I'm trying to work out equation 2.45 in these notes:

http://www.damtp.cam.ac.uk/user/tong/qft/two.pdf

Anyway $$\phi(\vec{x})$$ and $$\pi(\vec{x})$$ are given in equations 2.18 and 2.19

When I multiply out $\pi(\vec{x}) \vec{\div} \phi(\vec{x})$ I get four terms.
After normal ordering I can combine two of them to get the $$a_{\vec{p}}^\dagger a_{\vec{p}}$$ term I am meant to but I also have a $$a_{\vec{-p}} a_{\vec{p}}$$ and a $$a_{\vec{-p}}^\dagger a_{\vec{p}}^\dagger$$ term that I cannot get rid of.

Does anyone know how to get rid of the two extra terms?

Cheers

2. Aug 30, 2012

### Chopin

Re: Operators

When we use an operator like this, we do so by taking its expectation value against some state.

$$\langle \psi | P | \psi \rangle$$

But in this formalism, states are constructed out of momentum eigenstates.

$$|\psi\rangle = a^\dagger_p|0\rangle$$

That means that terms like $a^\dagger_p a^\dagger_{-p}$ in the momentum operator will lead to things like

$$\langle 0 | a_p a^\dagger_p a^\dagger_{-p} a^\dagger_p|0\rangle$$

Terms like this will always vanish, because there aren't enough $a_p$'s to annihilate all of the $a^\dagger_p$'s (and there aren't any at all to annihilate the $a^\dagger_{-p}$'s), so some of them will hit the vacuum on the left and vanish. A similar argument holds for terms like $a_p a_p$.
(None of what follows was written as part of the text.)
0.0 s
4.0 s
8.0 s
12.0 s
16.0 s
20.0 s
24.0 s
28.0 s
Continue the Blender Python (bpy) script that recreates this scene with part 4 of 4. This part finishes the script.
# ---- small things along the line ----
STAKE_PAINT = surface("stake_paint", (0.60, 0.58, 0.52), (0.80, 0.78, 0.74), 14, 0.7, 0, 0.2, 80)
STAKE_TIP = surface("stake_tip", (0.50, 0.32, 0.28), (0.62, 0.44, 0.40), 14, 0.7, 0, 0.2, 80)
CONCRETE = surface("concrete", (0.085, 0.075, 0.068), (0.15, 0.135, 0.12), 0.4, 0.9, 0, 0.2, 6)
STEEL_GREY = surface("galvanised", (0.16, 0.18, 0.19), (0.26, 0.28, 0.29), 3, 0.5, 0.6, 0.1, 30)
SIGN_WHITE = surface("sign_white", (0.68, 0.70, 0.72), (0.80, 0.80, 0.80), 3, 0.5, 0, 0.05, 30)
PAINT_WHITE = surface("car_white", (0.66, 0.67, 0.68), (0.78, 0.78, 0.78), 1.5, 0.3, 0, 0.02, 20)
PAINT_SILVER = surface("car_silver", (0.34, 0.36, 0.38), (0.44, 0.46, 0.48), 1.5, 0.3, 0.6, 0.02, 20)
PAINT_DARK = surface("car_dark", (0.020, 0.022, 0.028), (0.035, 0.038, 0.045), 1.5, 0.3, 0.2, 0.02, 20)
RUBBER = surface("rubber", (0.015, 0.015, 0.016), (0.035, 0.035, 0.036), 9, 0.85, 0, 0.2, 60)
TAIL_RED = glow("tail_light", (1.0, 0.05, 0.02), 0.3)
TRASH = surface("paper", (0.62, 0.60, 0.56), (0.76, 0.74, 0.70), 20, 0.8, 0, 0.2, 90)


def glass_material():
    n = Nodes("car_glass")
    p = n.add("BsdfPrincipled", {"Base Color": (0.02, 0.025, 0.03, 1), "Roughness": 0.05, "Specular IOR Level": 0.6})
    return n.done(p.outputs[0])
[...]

I'm not sure whether that's a good answer, because you could say the same thing about the Hamiltonian too, and there those terms explicitly cancel without needing this argument, but I know that when you use it as an expectation value like this, those terms won't contribute.

Last edited: Aug 30, 2012
3. Aug 30, 2012

### latentcorpse

Re: Operators

so basically they've just looked ahead and said that those terms won't be relevant?
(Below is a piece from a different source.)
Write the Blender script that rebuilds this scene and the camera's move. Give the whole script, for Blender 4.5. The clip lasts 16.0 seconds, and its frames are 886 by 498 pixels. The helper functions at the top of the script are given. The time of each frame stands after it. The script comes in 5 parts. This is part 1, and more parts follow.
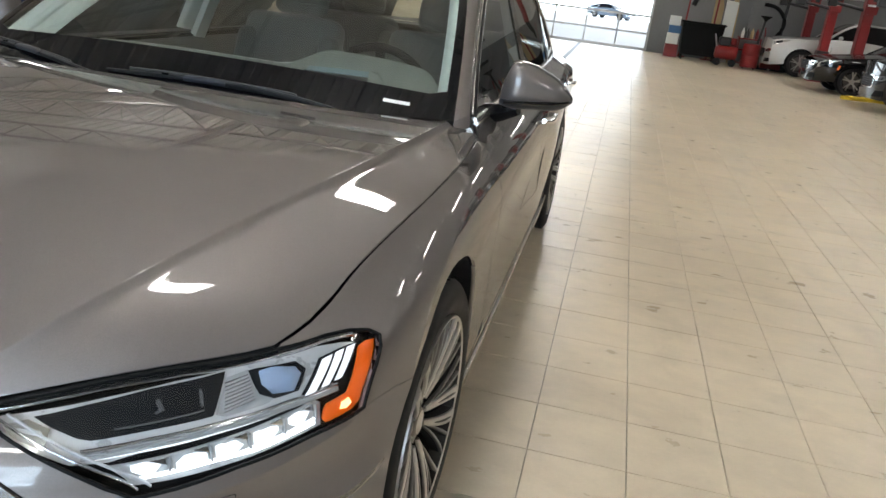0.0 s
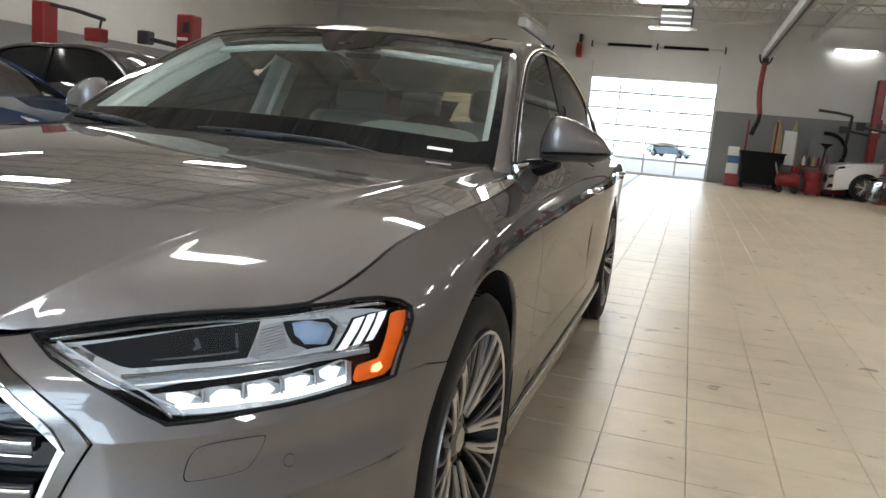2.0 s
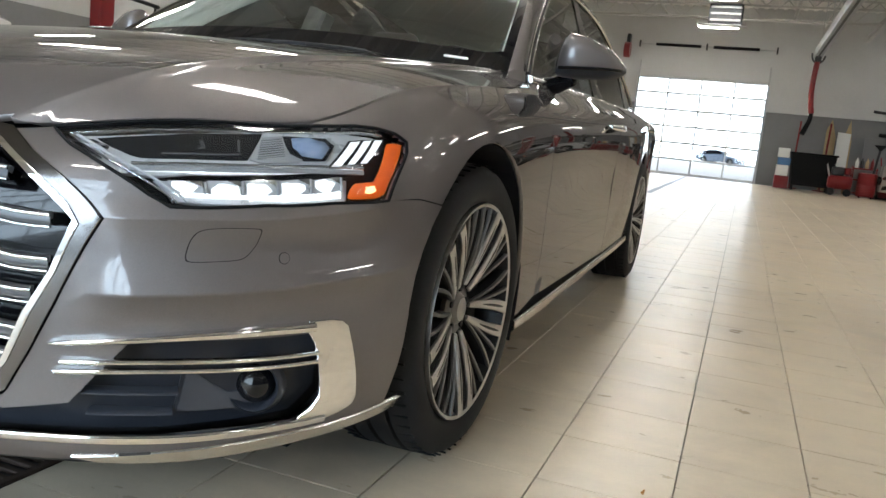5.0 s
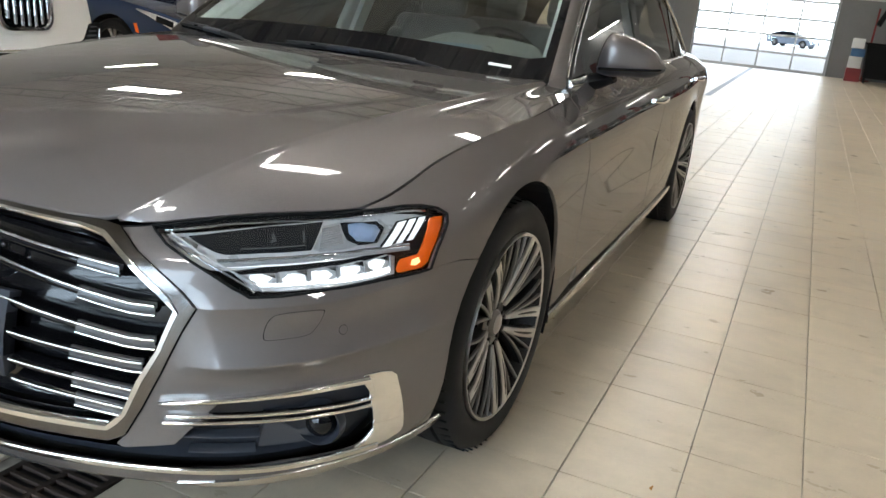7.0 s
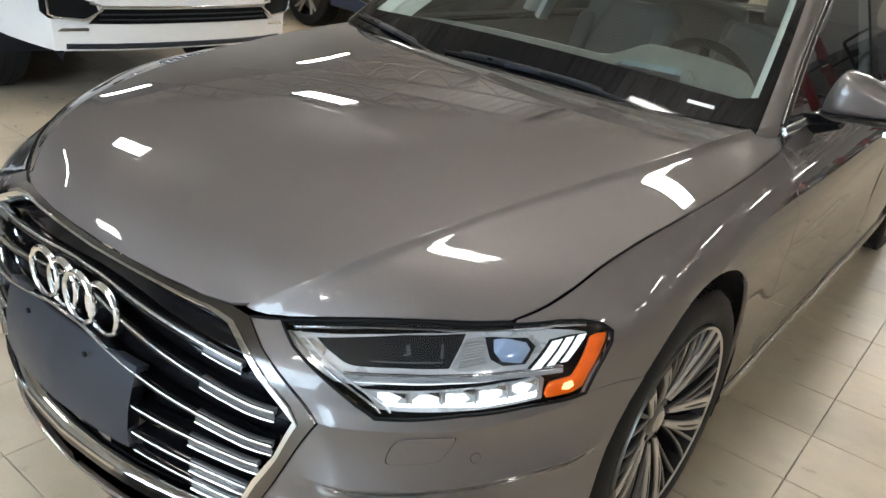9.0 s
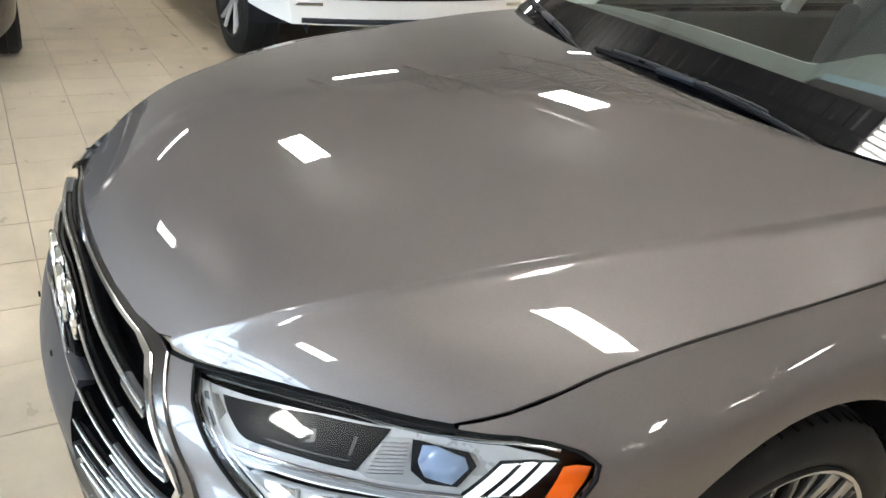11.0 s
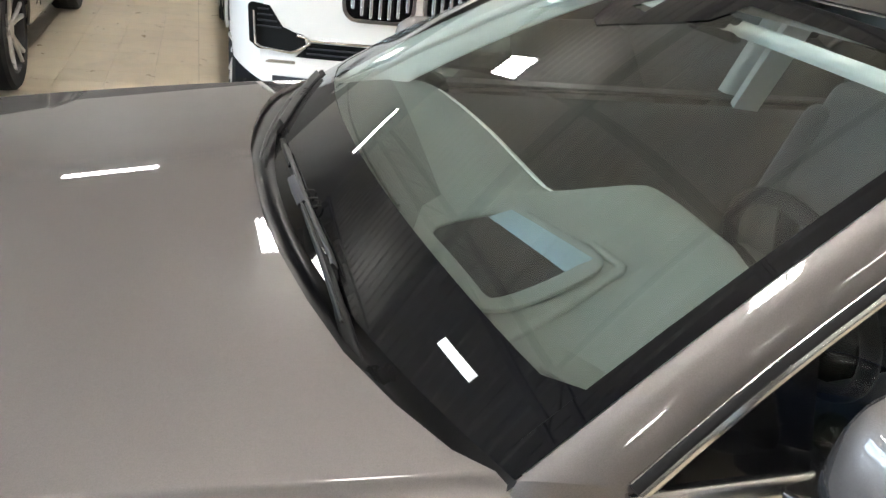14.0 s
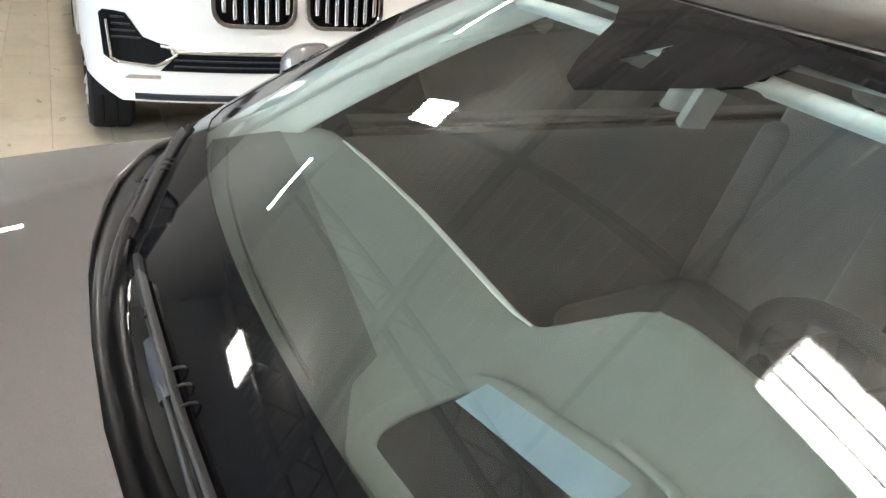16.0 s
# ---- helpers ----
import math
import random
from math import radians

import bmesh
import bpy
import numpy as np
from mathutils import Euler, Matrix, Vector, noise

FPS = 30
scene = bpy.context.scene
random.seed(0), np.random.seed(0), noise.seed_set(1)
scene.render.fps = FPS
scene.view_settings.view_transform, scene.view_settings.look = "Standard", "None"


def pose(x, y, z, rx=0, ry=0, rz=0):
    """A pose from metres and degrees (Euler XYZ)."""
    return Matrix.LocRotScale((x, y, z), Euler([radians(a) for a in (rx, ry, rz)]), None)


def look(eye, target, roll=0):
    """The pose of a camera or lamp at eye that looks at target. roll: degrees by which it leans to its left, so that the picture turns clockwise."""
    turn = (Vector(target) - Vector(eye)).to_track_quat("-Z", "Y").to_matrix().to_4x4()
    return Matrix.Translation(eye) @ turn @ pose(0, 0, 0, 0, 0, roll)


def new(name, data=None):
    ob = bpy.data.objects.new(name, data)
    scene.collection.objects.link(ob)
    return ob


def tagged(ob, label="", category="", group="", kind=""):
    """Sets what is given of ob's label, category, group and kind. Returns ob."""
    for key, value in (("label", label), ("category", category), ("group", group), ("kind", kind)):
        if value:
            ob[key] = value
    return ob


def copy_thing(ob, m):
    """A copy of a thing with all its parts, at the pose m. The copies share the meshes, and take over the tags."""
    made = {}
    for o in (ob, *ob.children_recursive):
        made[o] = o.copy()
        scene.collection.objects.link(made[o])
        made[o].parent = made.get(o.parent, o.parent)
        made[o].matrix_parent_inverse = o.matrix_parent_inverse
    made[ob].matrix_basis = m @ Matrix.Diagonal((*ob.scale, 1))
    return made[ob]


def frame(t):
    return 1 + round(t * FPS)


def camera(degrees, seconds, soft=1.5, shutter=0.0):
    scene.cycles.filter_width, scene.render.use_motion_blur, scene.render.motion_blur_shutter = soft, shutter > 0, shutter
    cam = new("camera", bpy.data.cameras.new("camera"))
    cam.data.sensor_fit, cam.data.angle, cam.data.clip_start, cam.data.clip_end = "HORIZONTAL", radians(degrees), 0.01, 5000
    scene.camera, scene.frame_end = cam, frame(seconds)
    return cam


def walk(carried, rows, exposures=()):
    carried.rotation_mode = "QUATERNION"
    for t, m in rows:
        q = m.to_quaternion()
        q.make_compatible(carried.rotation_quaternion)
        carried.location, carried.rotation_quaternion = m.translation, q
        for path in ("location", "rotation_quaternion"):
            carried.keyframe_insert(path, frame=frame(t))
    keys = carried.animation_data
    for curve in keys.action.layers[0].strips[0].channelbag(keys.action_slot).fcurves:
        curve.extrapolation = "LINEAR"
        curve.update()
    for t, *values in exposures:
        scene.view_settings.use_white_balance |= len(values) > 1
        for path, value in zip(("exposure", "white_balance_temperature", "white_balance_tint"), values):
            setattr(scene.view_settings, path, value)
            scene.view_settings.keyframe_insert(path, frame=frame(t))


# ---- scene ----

i agree that they won't be if you take an expectation value it just bugs me because what he's written as an equality doesn't appear to actually be an equality!

4. Aug 30, 2012

### Oxvillian

I think Chopin's argument fails because the general state in Fock space is a superposition of 0-particle states, 1-particle states, 2-particle states, etc etc. It might very well survive after we hit it with 2 annihilation operators.

However if you do the x-integration carefully, I think you might find that the resulting integrand is odd in p, and so the whole thing does vanish anyway. If memory serves me correctly.